The San Jose Sharks have been a notoriously cruel tease, and that has been true even before they gakked up that 3-0 lead to Los Angeles in 2014.
But the Stanley Cup Playoffs have always been a stay-in-the-moment kind of thing, a yesterday’s-result-is-unconnected-to-tomorrow’s phenomenon going back decades.
In other words, their 2-0 lead on the Anaheim Ducks heading back to San Jose for Games 3 and 4 of their first-round series isn’t yet a thing, because the NHL is, well, the NHL.
That said, being up 2-0 in the first round and going back home has an 82 percent chance of said team winning the series, so it is still much preferable to the rise-from-the-slab bogey men that occasionally crop up in these scenarios.
Besides, San Jose has been better in both games because San Jose has been truer to its core values than Anaheim. More blocked shots, better discipline, and an urgency to protect goaltender Martin Jones so that the discrepancies between him and Anaheim’s John Gibson are minimized – they have all added up to put the Sharks in a firmly dominant position, one which frankly most observers hadn’t expected.
So far, home teams are 12-4 through the first two sets of games, and the Sharks have two of those four. They have been faster and more skilled, and even playing at a faster pace than the Ducks are used to allowing. As a result, Evander Kane made his mark in Game 1 and the rest of the team had better luck finding the seams in the Anaheim defense in Game 2. Defensively, they have properly neutralized Ryan Getzlaf and Rickard Rakell and left Corey Perry to headhunt, as he did with Melker Karlsson late in Game 2. Plus, they have blocked nearly 30 percent of Anaheim’s shot attempts and given Jones clear looks at most of what has leaked through.
All this means is that once again we have fallen victim to recency bias. The Ducks played better down the stretch than the Sharks, even stealing a home ice advantage the Sharks should have had nailed down with a week to go. Gibson has been left to do too much and as a result has not been able to do enough, and the Sharks have been winning all the time and space battles in front of him.
Instead, the Sharks are in an even better situation now than if they had gone up 2-0 and then had to head to Anaheim, and can, if they wish to tempt fate, start prepping for the Vegas Wonder Children – which would be tempting fate twice.
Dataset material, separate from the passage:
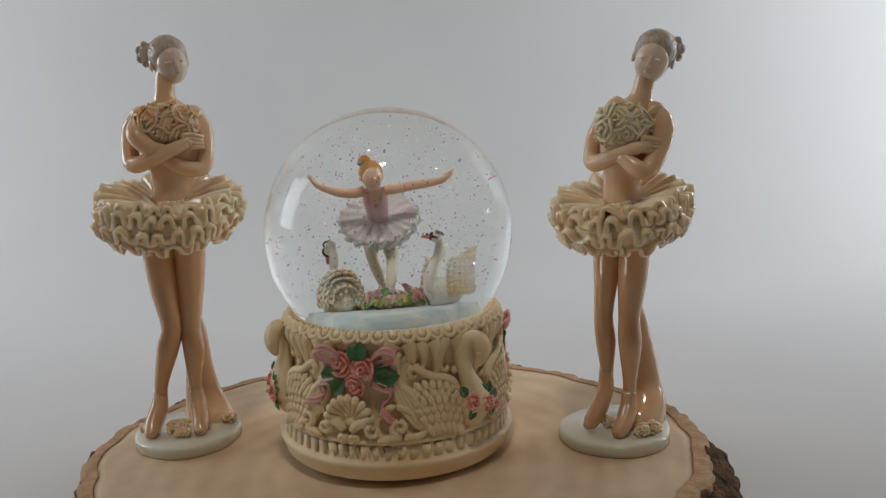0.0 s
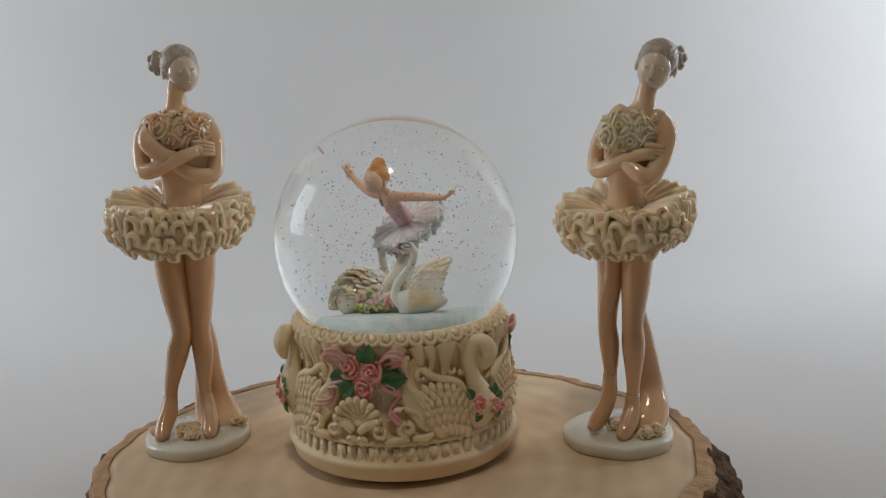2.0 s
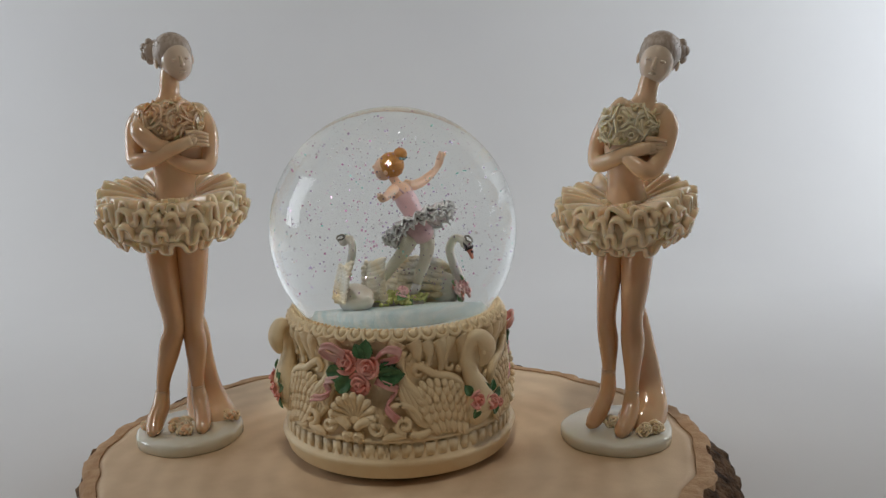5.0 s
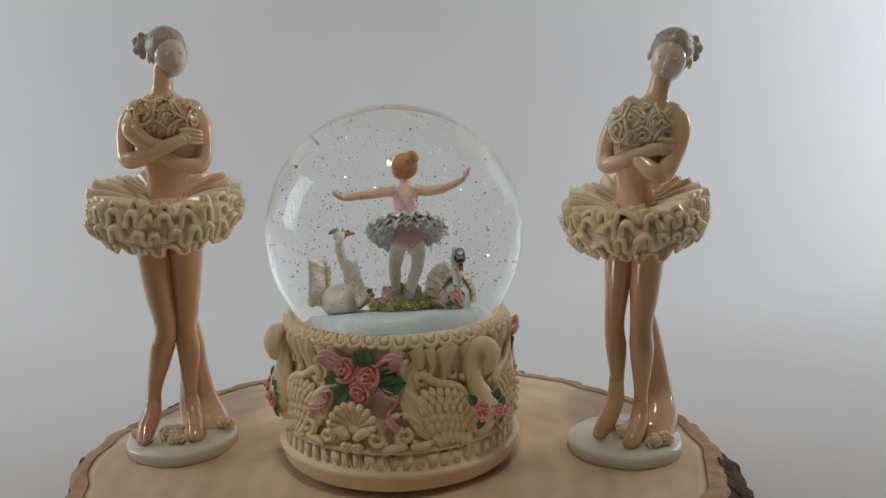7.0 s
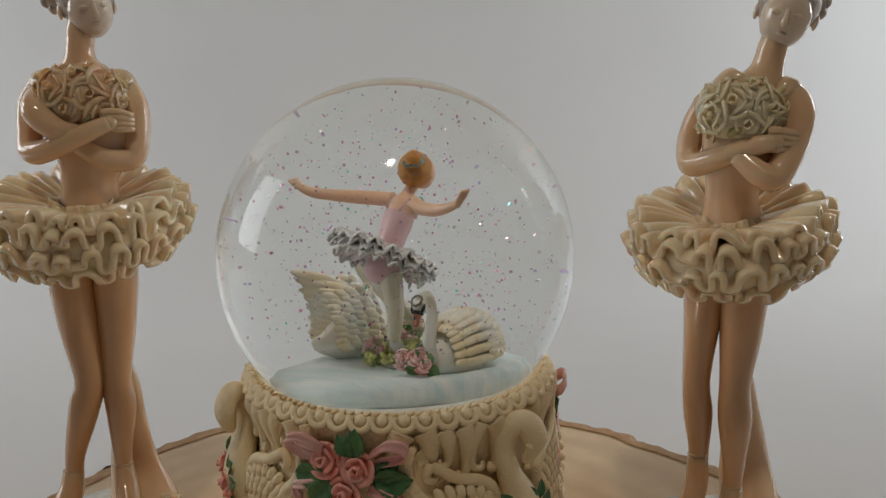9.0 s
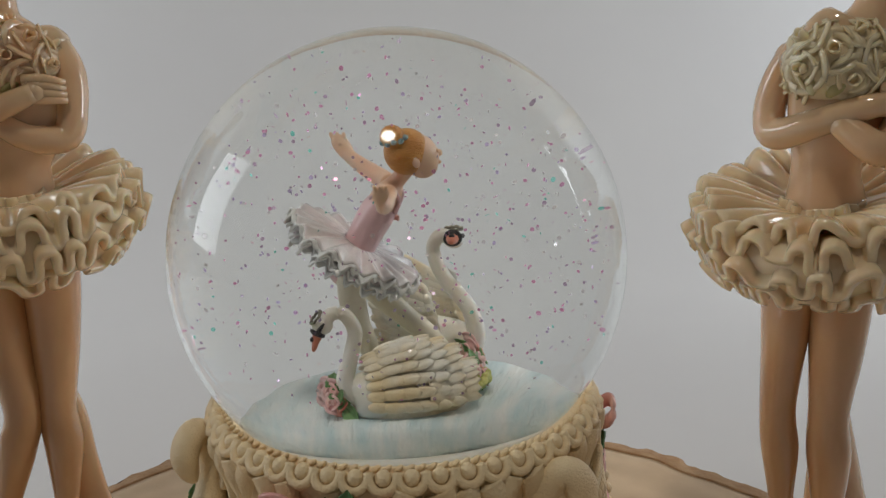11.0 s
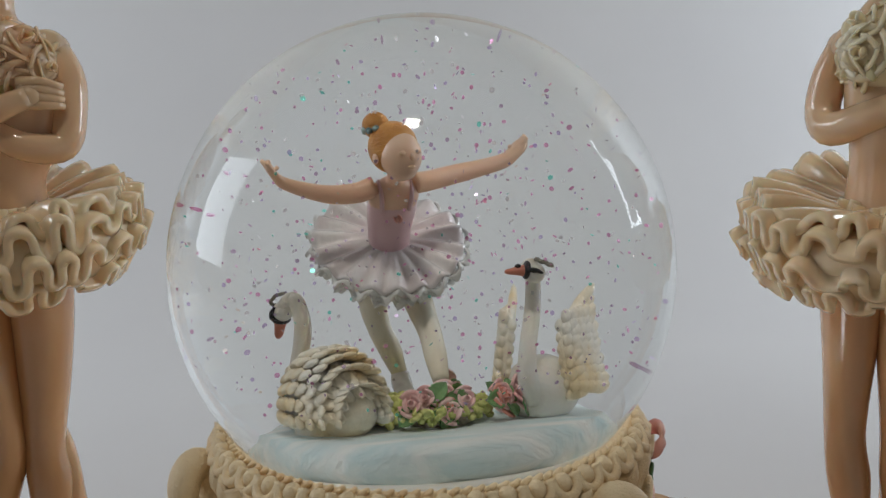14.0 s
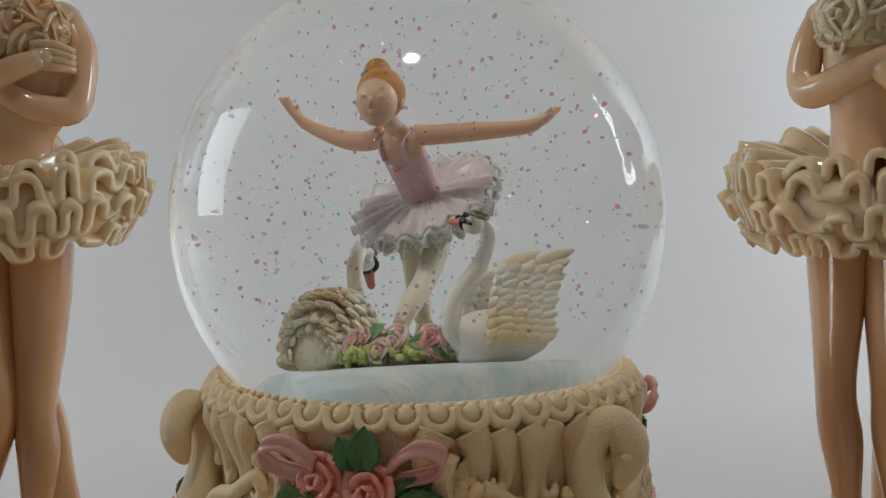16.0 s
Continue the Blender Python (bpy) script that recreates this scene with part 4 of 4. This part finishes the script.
def pond():
    thing = new("turning_pond")
    thing.location = (0, 0, GLOBE_Z)
    tagged(thing, "pale blue pond with white swans and a dancing doll", "music box scene")
    k = 1 / LENS
    floor = FLOOR / LENS
    bm = bmesh.new()
    lathe(bm, [(0.005, floor - 0.0072), (POND_R * 0.98, floor - 0.0072), (POND_R * 1.02, floor - 0.0050), (POND_R, floor - 0.0020), (POND_R * 0.94, floor - 0.0003), (POND_R * 0.55, floor + 0.0003), (0.001, floor + 0.0004)], 120,
          wave=lambda i, q: (0.0006 * math.sin(5 * q + i) + 0.0004 * math.sin(13 * q + 2 * i)) if i > 1 else 0)
    part("water", bm, M_POND, thing, "pale blue rippled painted water")
    bm = bmesh.new()
    lathe(bm, [(0.005, floor - 0.0095), (0.0372, floor - 0.0095), (0.0382, floor - 0.0080), (0.034, floor - 0.0072), (0.005, floor - 0.0071)], 96)
    part("seal", bm, M_SILL_W, thing, "white seal plate under the pond")
    rng = random.Random(8)
    bm = bmesh.new()
    for x, y, r in ((0.000, -0.010, 0.0060), (-0.004, 0.003, 0.0066), (0.004, -0.003, 0.0060), (-0.010, -0.002, 0.0050)):
        ball(bm, inner(x, y, FLOOR + 0.0012), (r * k, r * 0.9 * k, 0.0022 * k), u=20, v=10)
    for v in bm.verts:
        v.co += Vector((1, 1, 1)) * 0.0008 * noise.noise(v.co * 420)
    part("rock", bm, M_ROCK, thing, "grey brown rock")
    bm = bmesh.new()
    for i in range(520):
        a, q = rng.uniform(0, 0.0128), rng.uniform(0, 6.28)
        p = inner(-0.002 + a * math.cos(q), -0.004 + a * 1.15 * math.sin(q), FLOOR + 0.0032 - 0.12 * max(0, a - 0.006) + rng.uniform(-0.0012, 0.0018))
        ball(bm, p, (rng.uniform(0.0005, 0.0011), 0.0005, rng.uniform(0.0005, 0.0011)), turn=Euler((rng.uniform(0, 3), rng.uniform(0, 3), 0)).to_matrix(), u=6, v=4)
    part("moss", bm, M_MOSS, thing, "yellow green moss")
    bunches = [(0.0020, -0.0160, 3), (-0.0050, -0.0150, 2), (0.0115, -0.0135, 4), (0.0150, -0.0125, 3), (-0.0235, 0.0130, 4), (-0.0190, 0.0145, 3), (0.0040, 0.0060, 2), (-0.0010, -0.0120, 2)]
    for bx, by, n in bunches:
        for i in range(n):
            p = inner(bx + rng.uniform(-0.002, 0.002), by + rng.uniform(-0.0015, 0.0015), FLOOR + 0.0034 + rng.uniform(0, 0.0032))
            d = Vector((bx, by, 0.006)).normalized().to_track_quat("Z", "Y").to_matrix().to_4x4()
            rose_part("flower", rng.uniform(0.0024, 0.0034) * k, Matrix.Translation(p) @ d, M_ROSE if i % 3 == 2 else M_PALE_ROSE, thing, 8, rng)
            bm = bmesh.new()
            leaf(bm, 0.0050 * k, 0.0036 * k, Matrix.Translation(p - Vector((0, 0, 0.0006))) @ d @ pose(0.0006, 0, 0, 0, 0, rng.uniform(0, 360)))
            part("leaf", bm, M_LEAF_POND, thing)
    # first swan: head raised, wings half open
    a, h = swan(thing, inner(0.0215, -0.0045, FLOOR + 0.0004), 245, (0.0048 * k, 0.0018 * k, 0.0285 * k), k, [(0.0100, 0.0080, 0.0022), (0.0085, 0.0140, 0.0018), (0.0030, 0.0200, 0.0017), (0.0005, 0.0260, 0.0016), (0.0025, 0.0296, 0.0016)])
    swan_head(a, h, k * 1.2, -12, -63)
    for s in (-1, 1):
        bm = bmesh.new()
        feathered_wing(bm, pose(0.0040 * k, s * 0.0064 * k, 0.0016 * k, s * -10, 0, 180 - s * 12), -s, k)
        part("wing", bm, M_WING, a, "cream and ochre feathered wing")
    # second swan: head bowed, wings folded
    b, h = swan(thing, inner(-0.0215, 0.0005, FLOOR + 0.0004), 104, (0.0150 * k, 0.0005 * k, 0.0215 * k), k, [(0.0105, 0.0080, 0.0022), (0.0090, 0.0140, 0.0018), (0.0078, 0.0195, 0.0017), (0.0100, 0.0236, 0.0016), (0.0130, 0.0238, 0.0016)])
    swan_head(b, h, k * 1.15, 62)
    for s in (-1, 1):
        bm = bmesh.new()
        shell = Matrix.Translation((-0.0030 * k, s * 0.0006 * k, 0.0038 * k))
        ball(bm, (0, s * 0.0010 * k, 0), (0.0088 * k, 0.0054 * k, 0.0104 * k), m=shell, u=20, v=14)
        for row in range(7):
            x = 0.0080 - 0.0032 * row
            r = math.sqrt(max(0.04, 1 - (x / 0.0130) ** 2))
            for j in range(7):
                q = radians(-6 + 16 * j)
                p = Vector((x * k, s * (0.0008 + 0.0068 * r * math.cos(q)) * k, 0.0118 * r * math.sin(q) * k))
                n = Vector((x * 0.5 * k, p.y, p.z)).normalized()
                m = shell @ Matrix.Translation(p) @ Matrix((Vector((-1, 0, 0)), n.cross(Vector((-1, 0, 0))).normalized(), n)).transposed().to_4x4() @ pose(0, 0, 0, 0, -16, 0)
                ball(bm, (0.0010 * k, 0, 0), (0.0034 * k, 0.0015 * k, 0.0008 * k), m=m, u=9, v=6)
        part("wing", bm, M_WING, b, "cream and ochre folded wing")
    bm = bmesh.new()
    for ring, (x, r, n) in enumerate(((-0.0098, 0.0088, 10), (-0.0126, 0.0076, 9), (-0.0152, 0.0056, 7))):
        for j in range(n):
            q = radians(4 + 172 * j / (n - 1))
            p = Vector((x, r * 0.92 * math.cos(q), 0.0036 + r * math.sin(q))) * k
            n_out = Vector((-0.45, math.cos(q), math.sin(q))).normalized()
            along = Vector((-1.0, -0.4 * math.cos(q), -0.4 * math.sin(q)))
            along = (along - n_out * along.dot(n_out)).normalized()
            m = Matrix.Translation(p) @ Matrix((along, n_out.cross(along), n_out)).transposed().to_4x4()
            ball(bm, (0, 0, 0), (0.0032 * k, 0.0014 * k, 0.0008 * k), m=m, u=9, v=6)
    ball(bm, (-0.0098 * k, 0, 0.0046 * k), (0.0080 * k, 0.0062 * k, 0.0060 * k), u=18, v=12)
    part("tail", bm, M_WING, b, "cream chevron tail feathers")
    doll(thing)
    return thing


FLOOR, POND_R = -0.0300, 0.0262
POND = pond()


# ---- drifting glitter: four swarms of tiny flakes ----
def swarm(seed, n, glint=False):
    rng = random.Random(seed)
    verts, faces = [], []
    r_max = GLOBE_R * 0.80
    while len(faces) < n:
        p = Vector((rng.uniform(-1, 1), rng.uniform(-1, 1), rng.uniform(-1, 1)))
        if p.length > 1 or p.z < -0.42:
            continue
        p *= r_max
        s = rng.uniform(0.00020, 0.00042)
        m = Matrix.Translation(p) @ Euler((radians(rng.uniform(38, 60)) if glint else rng.uniform(0, 6.28), 0 if glint else rng.uniform(0, 6.28), rng.uniform(0, 6.28))).to_matrix().to_4x4()
        i = len(verts)
        for k in range(6):
            verts.append(m @ Vector((s * math.cos(k * math.pi / 3), s * math.sin(k * math.pi / 3), 0)))
        faces.append(tuple(range(i, i + 6)))
    me = bpy.data.meshes.new("glitter")
    me.from_pydata([tuple(v) for v in verts], [], faces)
    me.materials.append(M_GLINT if glint else M_GLITTER)
    ob = new("glitter", me)
    ob.location = (0, 0, GLOBE_Z)
    return tagged(ob, "tiny pink, violet and green glitter flakes drifting in water", "glitter", kind="stuff")


SWARMS = [swarm(20, 330), swarm(21, 320), swarm(22, 320), swarm(23, 280, True)]


# ---- what moves ----
TURN_RATE = 24.5          # degrees a second, clockwise from above
FRONT_AT = 14.5           # the second at which the doll leans towards the open side


def motions():
    walk(POND, [(t, pose(0, 0, GLOBE_Z, 0, 0, -TURN_RATE * (t - FRONT_AT))) for t in [0.5 * k for k in range(33)]])
    for k, ob in enumerate(SWARMS):
        walk(ob, [(t, pose(0.0006 * math.sin(t * 0.7 + k), 0.0006 * math.cos(t * 0.6 + k), GLOBE_Z, 4 * math.sin(0.5 * t + k), 4 * math.cos(0.4 * t + 2 * k), (-16 - 4 * k) * t)) for t in range(17)])


motions()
You see, the NHL has a funny way of treating those who have tabulated the hen prematurely, and the biggest threat to San Jose is its own complacency, which has historically been more of a problem than seems reasonable. But having established that they are better than Anaheim in its current state, the Sharks ought to be able to finish the work – maybe in six games, because four would be, again, tempting a fate that has never been terribly kind to San Jose.
So there’s that. The Sharks have been among the postseason’s most impressive teams so far (behind Boston, to be sure, and Winnipeg and Nashville as well), but finishing is what their history says is their failing, so they have to kick history in the ass a bit.
They seem in just the mood to do it.